Today we saw a new president take the oath of office. With each new administration there is a sense of hope and expectation for what the future will hold, and this one is certainly no different. In fact, given the state of our country’s economic condition and reputation in the world, there is an even greater hope that the future will be brighter. Most likely it will be, but there are no guarantees when it comes to our economy. We can only hope, pray, and see how the future unfolds.

For a person who has lost a child, the hope and expectation for what the future will hold is shattered. Nothing looks bright, and any sense of future is lost or meaningless–at least for a time. Then, as the weeks, months or even years pass, little glimmers of hope begin to appear on the horizon. We begin to see that it is possible to have joy again, especially in the little things such as hearing a beautiful song bird or watching a butterfly land on a flower and display its beauty as it gently moves its wings.

As the ability to see the present with a heart of joy returns, our ability to see the future with hope and expectation also begins to grow. In fact, we might discover a new found hobby or past time that helps us to look forward with anticipation to what lies ahead for us. But there is no greater hope or expectation than that which Heaven offers. You see, for those of us who believe in eternal life and know Heaven to be our true home, this here and now is only a shadow of all that awaits us. The most beautiful sunrise here will be outdone a hundredfold in Heaven. The finest wines and foods enjoyed on this earth will seem like items picked up at the local mini-mart once we have tasted what is in Heaven. The pieces of music that stir our souls here on earth will bring us joy in Heaven, but they will pale in comparison to the sounds that will wrap around us as we move about the Kingdom of Heaven.

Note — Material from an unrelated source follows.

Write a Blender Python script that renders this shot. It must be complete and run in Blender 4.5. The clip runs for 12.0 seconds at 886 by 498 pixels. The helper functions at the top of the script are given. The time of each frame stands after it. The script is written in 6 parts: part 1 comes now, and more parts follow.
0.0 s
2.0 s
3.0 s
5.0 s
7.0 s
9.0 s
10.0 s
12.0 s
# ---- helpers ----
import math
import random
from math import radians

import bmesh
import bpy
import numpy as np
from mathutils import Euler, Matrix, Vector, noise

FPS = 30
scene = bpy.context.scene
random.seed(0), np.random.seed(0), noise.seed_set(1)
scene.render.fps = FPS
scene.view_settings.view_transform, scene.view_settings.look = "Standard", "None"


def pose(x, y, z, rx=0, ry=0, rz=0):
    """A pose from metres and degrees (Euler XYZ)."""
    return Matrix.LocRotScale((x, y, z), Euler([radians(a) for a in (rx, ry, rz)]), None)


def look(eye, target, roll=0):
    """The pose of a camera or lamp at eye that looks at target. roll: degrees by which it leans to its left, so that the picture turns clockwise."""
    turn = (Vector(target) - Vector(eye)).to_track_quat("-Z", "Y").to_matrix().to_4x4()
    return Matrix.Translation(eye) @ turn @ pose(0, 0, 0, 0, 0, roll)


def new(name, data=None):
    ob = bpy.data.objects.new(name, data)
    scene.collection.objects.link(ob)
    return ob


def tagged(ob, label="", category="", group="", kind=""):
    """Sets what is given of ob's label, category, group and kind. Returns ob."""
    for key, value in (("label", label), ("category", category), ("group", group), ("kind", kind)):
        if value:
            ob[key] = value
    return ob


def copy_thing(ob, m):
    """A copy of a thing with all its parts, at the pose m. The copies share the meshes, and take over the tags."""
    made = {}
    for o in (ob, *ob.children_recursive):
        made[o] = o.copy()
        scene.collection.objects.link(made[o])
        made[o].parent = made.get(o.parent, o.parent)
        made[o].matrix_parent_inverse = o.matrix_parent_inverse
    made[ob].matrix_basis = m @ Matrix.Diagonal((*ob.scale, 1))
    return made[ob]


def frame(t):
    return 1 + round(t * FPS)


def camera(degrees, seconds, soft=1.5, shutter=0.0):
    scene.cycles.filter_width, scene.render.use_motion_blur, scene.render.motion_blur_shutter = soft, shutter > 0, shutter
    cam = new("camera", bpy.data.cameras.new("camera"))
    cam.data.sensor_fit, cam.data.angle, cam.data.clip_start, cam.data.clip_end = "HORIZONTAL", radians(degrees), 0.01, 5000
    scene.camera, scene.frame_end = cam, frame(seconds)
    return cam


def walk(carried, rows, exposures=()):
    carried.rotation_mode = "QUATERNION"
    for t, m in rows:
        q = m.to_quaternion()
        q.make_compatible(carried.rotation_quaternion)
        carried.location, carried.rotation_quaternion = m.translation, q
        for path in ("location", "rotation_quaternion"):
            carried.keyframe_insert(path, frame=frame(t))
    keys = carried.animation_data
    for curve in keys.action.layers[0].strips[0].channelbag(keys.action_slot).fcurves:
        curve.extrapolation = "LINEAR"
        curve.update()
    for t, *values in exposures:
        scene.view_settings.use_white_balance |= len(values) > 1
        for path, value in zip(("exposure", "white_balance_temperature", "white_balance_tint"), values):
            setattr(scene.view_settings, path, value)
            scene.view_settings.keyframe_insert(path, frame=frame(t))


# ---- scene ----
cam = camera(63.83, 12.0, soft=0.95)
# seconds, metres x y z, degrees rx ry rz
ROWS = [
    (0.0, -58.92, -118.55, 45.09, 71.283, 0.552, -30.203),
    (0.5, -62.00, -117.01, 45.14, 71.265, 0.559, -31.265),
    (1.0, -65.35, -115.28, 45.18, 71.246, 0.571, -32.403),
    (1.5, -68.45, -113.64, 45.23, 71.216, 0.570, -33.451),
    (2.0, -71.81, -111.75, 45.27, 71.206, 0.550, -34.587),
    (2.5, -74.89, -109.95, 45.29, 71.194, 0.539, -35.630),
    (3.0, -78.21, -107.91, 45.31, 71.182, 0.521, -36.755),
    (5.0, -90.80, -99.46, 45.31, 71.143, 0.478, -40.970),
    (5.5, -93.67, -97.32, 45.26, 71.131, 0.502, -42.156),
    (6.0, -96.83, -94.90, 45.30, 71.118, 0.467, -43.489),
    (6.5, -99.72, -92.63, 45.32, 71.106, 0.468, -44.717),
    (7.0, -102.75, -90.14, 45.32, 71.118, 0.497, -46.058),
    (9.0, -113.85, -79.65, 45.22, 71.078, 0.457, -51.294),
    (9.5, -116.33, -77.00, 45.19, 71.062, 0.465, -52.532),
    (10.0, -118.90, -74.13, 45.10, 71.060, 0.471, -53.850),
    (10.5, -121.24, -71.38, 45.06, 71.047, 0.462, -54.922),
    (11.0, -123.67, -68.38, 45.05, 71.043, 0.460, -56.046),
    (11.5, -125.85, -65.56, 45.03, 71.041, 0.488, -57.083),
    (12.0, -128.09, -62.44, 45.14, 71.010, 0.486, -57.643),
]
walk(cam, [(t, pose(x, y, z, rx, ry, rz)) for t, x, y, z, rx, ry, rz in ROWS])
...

Yes, Mr. President, I look forward to the next few years with hope and anticipation, but even if you accomplish everything I hope you and your administration will accomplish, it will only satisfy to a point. My true hope and expectation lie in God alone and the Kingdom of Heaven in which I will live. There, I will be all that I was meant to be. There I will be with Him. There I will be reunited with the ones I have loved and lost here on earth. There I will be with my son, and we will laugh together and hug one another just as we always did, but it will be even better.